Select The Right Seedlings

You can get seedlings from a gardening store or a more experienced gardener. You may, however, end up with substandard seeds or transplants that will consequently lead to poor crops. 

If you are, however, growing rare breeds, like an heirloom breed, it may be best to start your seedlings. This helps to save money as well. 

Plant With Care

Seedlings or transplants always come with essential planting guidelines. You should, therefore, have no difficulty in planting your crops. As soon as you’re done with the usual groundwork, such as seed selection and bed planting, go ahead with sowing. 

You should, however, offer more protection to tender plants as they are likely to suffer more damage than older crops. Keep in mind that heat-loving crops should be planted only after the frost season has passed.

Nurture Your Garden

In China, it is believed that the best fertilizer for the garden is the farmer’s shadow. Thinking of it, this is the most accurate analogy of gardening. If you won’t nurture your garden correctly, you had better switch to crops that require little or no maintenance like herbs or sprouts. The time you should dedicate to your garden depends on the type and size of crops you’re planting. 

Water your garden regularly, uproot weeds, then they are still young and stick to organic solutions when combating pests. 

Reap What You Sowed

As soon as they ripen, be sure to harvest farm produce. Harvest leafy greens early as they regrow rapidly after cutting. Pick beans and peas every 2–3 days, pluck tomatoes when they are fully ripe, and their red is lush–and–appealing and cut peppers when green. 

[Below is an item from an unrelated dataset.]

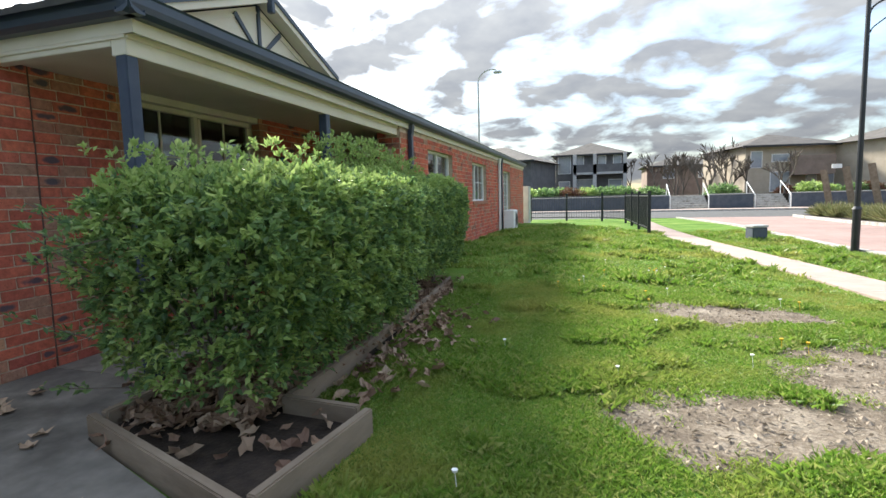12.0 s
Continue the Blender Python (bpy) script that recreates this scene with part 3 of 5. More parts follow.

The ideal time to harvest your crops is between the morning dew and afternoon heat, but this does not mean that you can’t do so at any other time.

Bottom Line

Gardening is a beautiful thing that’s even been proven to cure depression. The most enjoyable aspect of gardening is that whatever doesn’t do well today could work tomorrow. I grew a plant for three years before giving up on it. 

The aforementioned steps to a successful garden are easy to follow. All it takes is patience, consistency, and dedication.